Op-Ed: How Did We Get to a Zero Mill Increase
The Board of Estimate and Taxation (BET) and Representative Town Meeting (RTM) approved a budget for our town which projects a zero mill, or zero percent (0%), tax increase. Our property tax rate is expressed in mills – a mill rate of 11 is equivalent to taxing $11 for each $1,000 of your property’s assessed value.
The zero percent mill rate increase did not happen overnight. It took years to get here. Here’s how the BET did it.
For over a decade, the BET has used a financing plan that increased annual taxes between two to four percent (2-4%) each year. Our town’s Grand List, which is the total assessed value of all taxable property as determined by the Assessor, was growing at an average of 1.25% each year. The financial plan was based on the assumptions that operational (labor) costs would rise by about 2% per year, fixed charges by 0.75% and the capital costs, including debt service, by 0.75%.
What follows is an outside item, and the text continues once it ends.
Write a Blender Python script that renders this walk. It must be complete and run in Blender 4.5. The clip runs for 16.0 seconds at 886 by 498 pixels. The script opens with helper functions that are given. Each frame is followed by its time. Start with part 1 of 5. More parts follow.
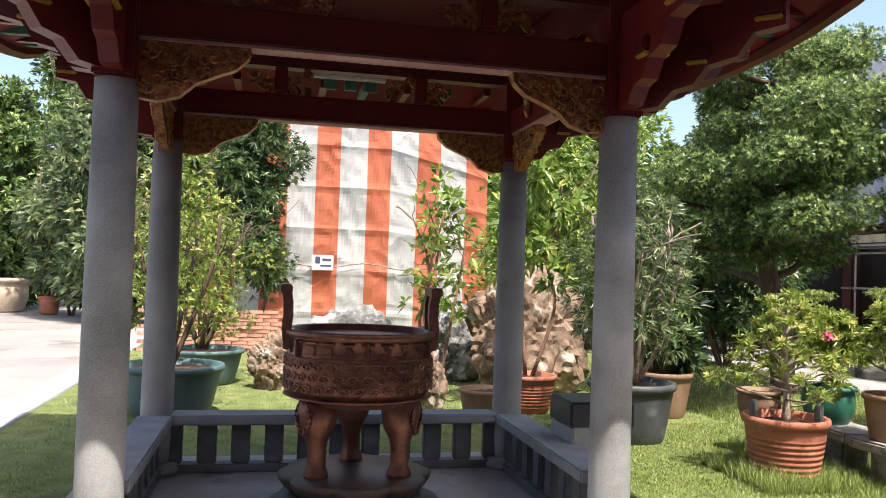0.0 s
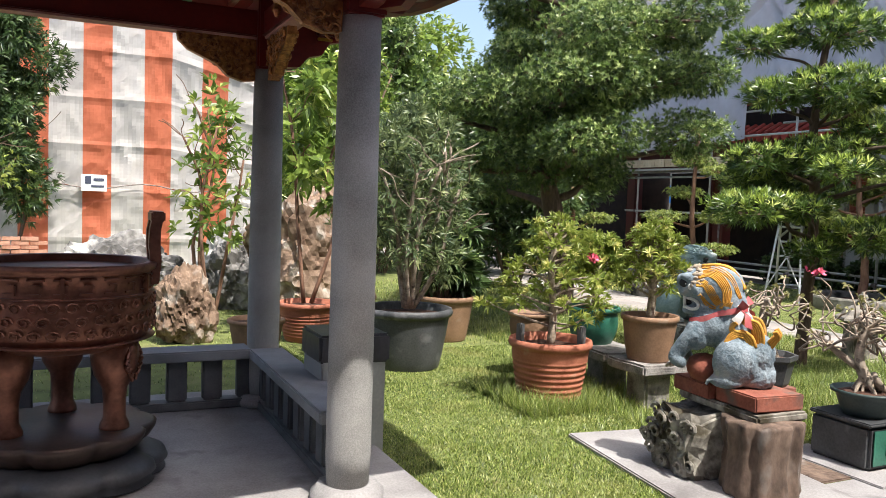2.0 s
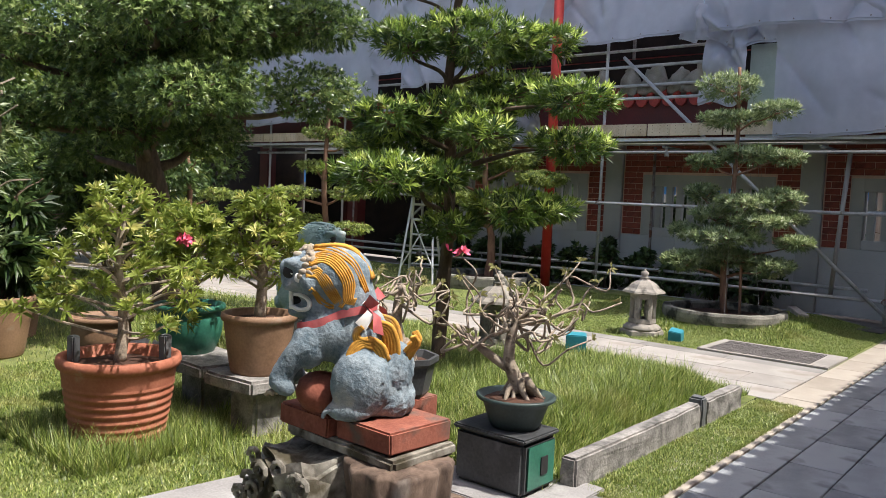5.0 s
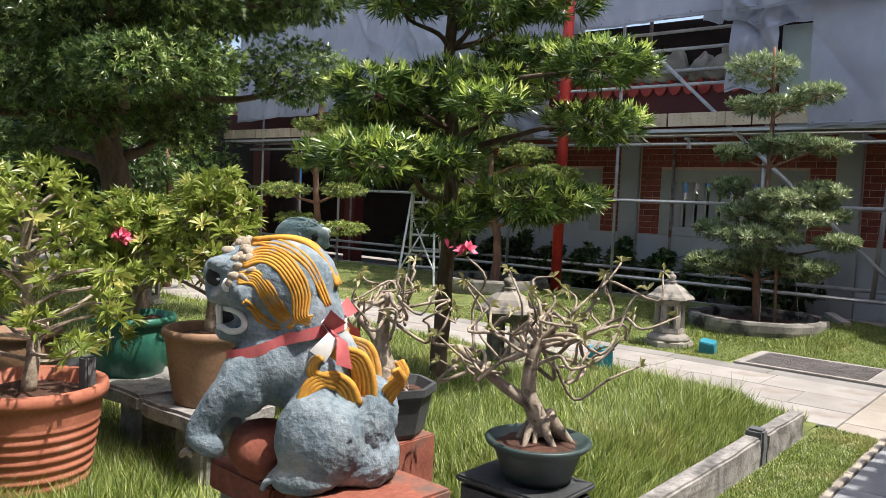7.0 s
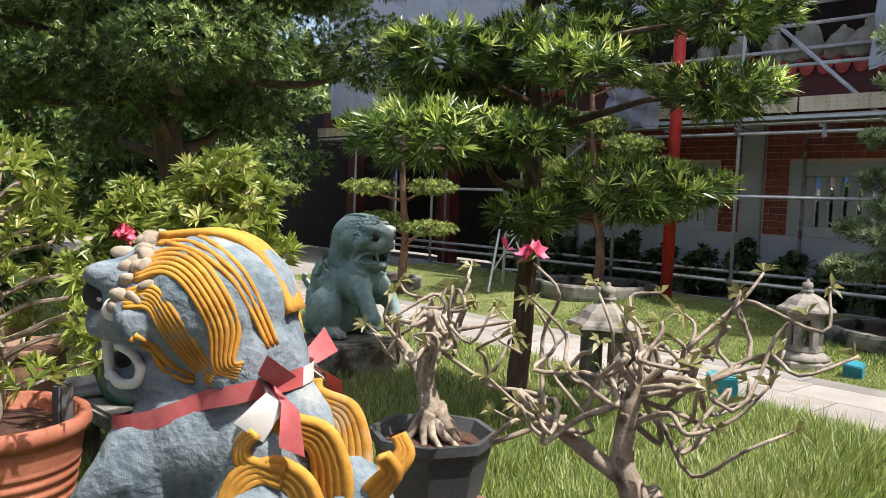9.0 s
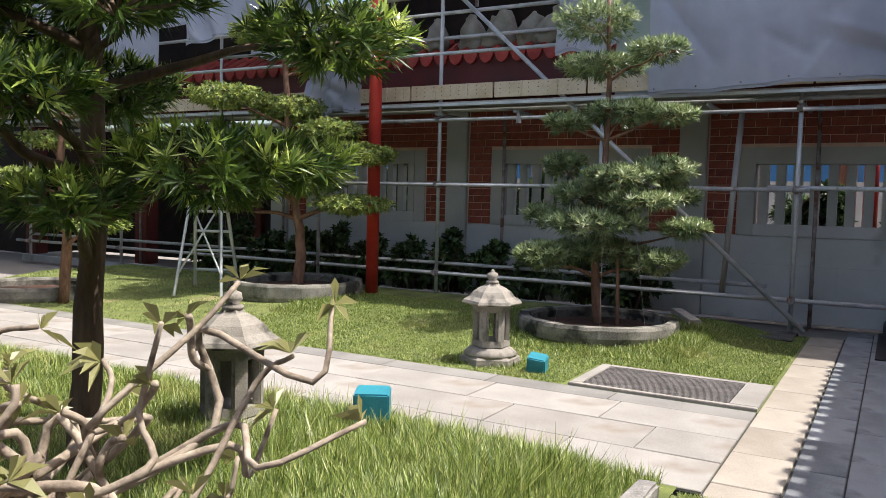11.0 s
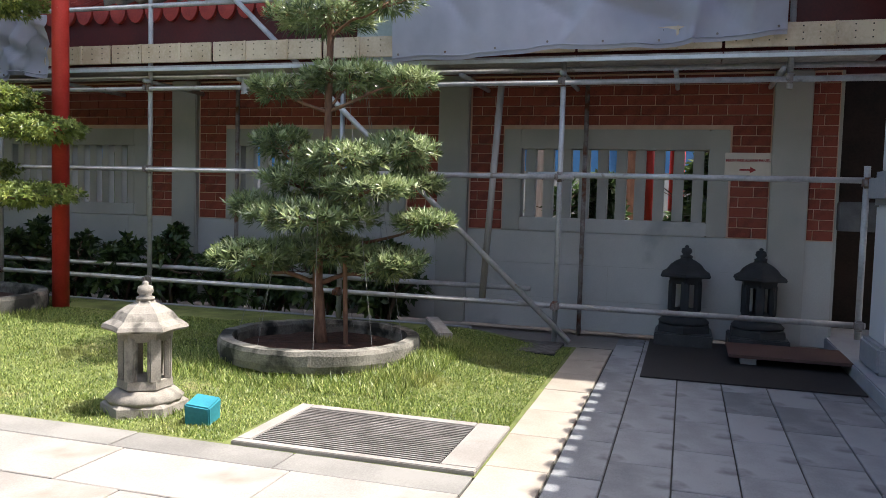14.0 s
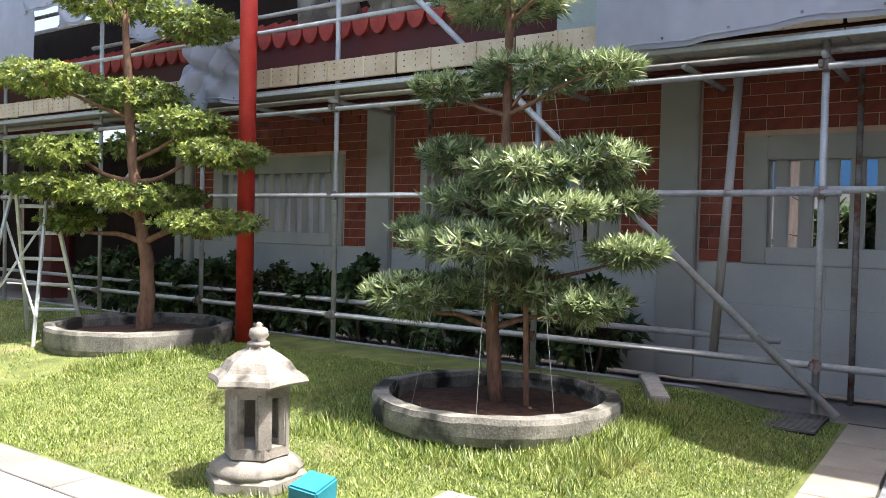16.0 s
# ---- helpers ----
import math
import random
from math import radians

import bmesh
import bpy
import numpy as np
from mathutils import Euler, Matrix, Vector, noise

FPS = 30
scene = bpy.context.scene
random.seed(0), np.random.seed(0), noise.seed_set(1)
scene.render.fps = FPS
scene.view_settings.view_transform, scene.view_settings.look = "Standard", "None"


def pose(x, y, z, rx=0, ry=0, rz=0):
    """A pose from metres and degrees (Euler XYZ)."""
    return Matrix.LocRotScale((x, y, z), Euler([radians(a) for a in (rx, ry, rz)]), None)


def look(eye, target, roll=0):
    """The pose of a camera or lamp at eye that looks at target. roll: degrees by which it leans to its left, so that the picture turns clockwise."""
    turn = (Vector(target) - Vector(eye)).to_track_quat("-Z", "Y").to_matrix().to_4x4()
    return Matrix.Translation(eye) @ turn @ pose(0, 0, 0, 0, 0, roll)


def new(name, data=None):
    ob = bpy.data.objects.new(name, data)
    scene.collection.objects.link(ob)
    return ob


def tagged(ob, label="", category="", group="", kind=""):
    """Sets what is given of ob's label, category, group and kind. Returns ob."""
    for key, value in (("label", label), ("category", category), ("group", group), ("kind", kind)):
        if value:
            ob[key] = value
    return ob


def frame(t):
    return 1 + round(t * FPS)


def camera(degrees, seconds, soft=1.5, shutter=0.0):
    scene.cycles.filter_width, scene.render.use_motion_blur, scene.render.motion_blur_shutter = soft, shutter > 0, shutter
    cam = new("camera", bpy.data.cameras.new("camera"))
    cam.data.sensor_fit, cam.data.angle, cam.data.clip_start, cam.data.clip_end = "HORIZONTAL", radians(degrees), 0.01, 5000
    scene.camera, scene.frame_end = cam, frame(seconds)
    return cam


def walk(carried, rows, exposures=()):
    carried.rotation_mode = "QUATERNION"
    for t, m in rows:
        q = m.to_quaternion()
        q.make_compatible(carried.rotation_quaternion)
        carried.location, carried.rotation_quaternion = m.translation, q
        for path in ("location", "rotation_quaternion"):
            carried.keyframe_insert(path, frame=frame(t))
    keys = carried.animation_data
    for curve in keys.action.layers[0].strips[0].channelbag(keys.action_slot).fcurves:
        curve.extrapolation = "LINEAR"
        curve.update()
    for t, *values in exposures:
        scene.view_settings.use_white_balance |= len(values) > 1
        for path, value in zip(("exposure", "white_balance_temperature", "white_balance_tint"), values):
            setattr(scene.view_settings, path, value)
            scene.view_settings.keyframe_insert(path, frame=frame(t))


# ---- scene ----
cam = camera(58.13, 16.0, soft=0.6)
PATH = [
    (0, (-0.893, 0.632, 1.553), (-0.476, 2.587, 1.608), 1.90),
    (0.5, (-0.855, 0.667, 1.548), (-0.427, 2.619, 1.472), 1.96),
    (1, (-0.744, 0.712, 1.559), (-0.314, 2.662, 1.447), 2.00),
    (1.5, (-0.566, 0.827, 1.537), (-0.030, 2.750, 1.426), 1.95),
    (2, (-0.341, 0.980, 1.561), (0.512, 2.785, 1.438), 2.07),
    (2.5, (-0.012, 1.134, 1.569), (1.195, 2.724, 1.435), 2.22),
    (3, (0.217, 1.346, 1.543), (1.637, 2.749, 1.414), 2.32),
    (3.5, (0.378, 1.557, 1.525), (1.890, 2.861, 1.400), 2.40),
    (4, (0.569, 1.767, 1.501), (2.108, 3.038, 1.377), 2.41),
    (6.3, (1.255, 2.395, 1.413), (2.795, 3.664, 1.276), 2.6),
    (6.5, (1.356, 2.461, 1.404), (2.891, 3.736, 1.270), 2.6),
    (7, (1.622, 2.680, 1.369), (3.157, 3.956, 1.245), 2.42),
    (7.5, (1.780, 2.832, 1.357), (3.294, 4.132, 1.231), 2.73),
    (8, (1.968, 2.972, 1.337), (3.432, 4.329, 1.212), 2.37),
    (8.2, (2.043, 3.028, 1.329), (3.481, 4.412, 1.2), 2.3),
    (9.3, (2.57, 3.2, 1.32), (3.914, 4.681, 1.19), 2.15),
    (10.3, (3.105, 3.335, 1.31), (4.548, 4.713, 1.177), 2.0),
    (10.5, (3.223, 3.337, 1.306), (4.761, 4.609, 1.176), 1.94),
    (11, (3.547, 3.243, 1.289), (5.283, 4.227, 1.164), 1.50),
    (11.5, (3.837, 3.224, 1.279), (5.694, 3.958, 1.156), 1.68),
    (12, (4.155, 3.191, 1.288), (6.069, 3.758, 1.160), 1.70),
    (12.5, (4.497, 3.150, 1.286), (6.419, 3.689, 1.158), 1.67),
    (13, (4.788, 3.123, 1.281), (6.712, 3.655, 1.153), 1.67),
    (13.5, (5.080, 3.092, 1.269), (7.002, 3.632, 1.145), 1.73),
    (14, (5.385, 3.069, 1.258), (7.295, 3.649, 1.132), 1.62),
    (14.5, (5.710, 3.057, 1.235), (7.604, 3.685, 1.111), 1.57),
    (15, (6.067, 3.062, 1.226), (7.926, 3.791, 1.110), 1.52),
    (15.5, (6.363, 3.132, 1.233), (8.167, 3.990, 1.127), 1.47),
    (16, (6.666, 3.247, 1.199), (8.319, 4.371, 1.144), 1.26),
]
walk(cam, [(t, look(eye, target, roll)) for t, eye, target, roll in PATH],
     exposures=[(0, 1.2), (1.5, 1.12), (2.0, 1.02), (3, 0.74), (8, 0.84), (10.5, 0.84), (11.5, 0.92), (12.5, 1.06), (13.5, 1.24), (14.5, 1.28), (15.2, 1.53), (16, 1.68)])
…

Then came 2008 and the Great Recession. The town saw revenues from interest, conveyance taxes, and building permits drop $10 million annually. The town lost significant state and federal aid amounting to $5-$6 million annually. Spending outpaced revenue – labor costs increased almost three percent (3%) annually and capital spending was at an all-time high.
The BET faced other issues as well. Pension and healthcare premium costs were on the top of the list. In 2003, the town’s required pension contribution was $6 million; in the current year it will be $22 million. In 2005, healthcare premiums for the town were $16 million annually. In 2018, that cost would have been $62 million, if the trend had continued without any changes to the plan.
How have the BET, the First Selectman, and other town leaders addressed these issues?
Pension funding has been addressed by consistently funding the actuarial requirements each year. Efficiencies may have been found by outsourcing fund management, which should also result in improved returns on the pension fund investment and lower fund contributions in the future.
Addressing healthcare premiums proved more challenging. Fortunately, in 2016, the state healthcare plan, a plan with attractive benefits and less cost to town employees, was opened to all town employees. The town’s school employees joined first. Other town bargaining units followed, and, as of July 1, 2018, firefighters will join. The result? An estimated savings of $15 million in the current year. A major accomplishment for the town, which will benefit taxpayers.
Additional healthcare savings in this budget have further reduced the town’s healthcare cost to the benefit of taxpayers by millions.
But these savings will not last. The state projects increases in the cost of the healthcare plan of about seven percent (7%) in FY2019-20. While this is not the fourteen percent (14%) increase in healthcare benefits cost projected had the state not stepped in, it is still a major increase that must be planned for in the next budget cycle.
The question remains whether Greenwich is doing enough to manage its spending? Let’s look at the costs projected for the FY2019-20 budget.
In FY2019-20, the Board of Education (BOE) will need to budget for a teachers’ salary increase of 3.25%, the last year of their three year labor contract. The BOE is also discussing a new facilities masterplan that is projected to total $772 million in capital over 15 years.
Both the town and the BOE will be negotiating labor contracts for all unions in the next year, including salary increases for town employees. In the past, the town has been able to meet BET guidelines but, without greater efficiencies the budget numbers do not favor a low mill rate increase. Combine that with town capital costs, a zero mill rate increase in FY2019-20 will not be possible absent better fiscal planning and restraint by the BOE, the town and the BET. Without that planning, taxpayers could see a mill rate increase over what our residents have come to expect.
Four years – that’s how long it took to achieve this year’s zero percent tax increase. The BET’s success in delivering this unchanged or possibly lower mill rate tax to taxpayers was not done without four years of careful planning and a significant one-time savings in healthcare premiums. That’s great news for the taxpayer this year. But the BET will need the BOE and town leaders to recognize that there is hard work ahead if we are to deliver low taxes to our residents in the future. We look forward to the challenge.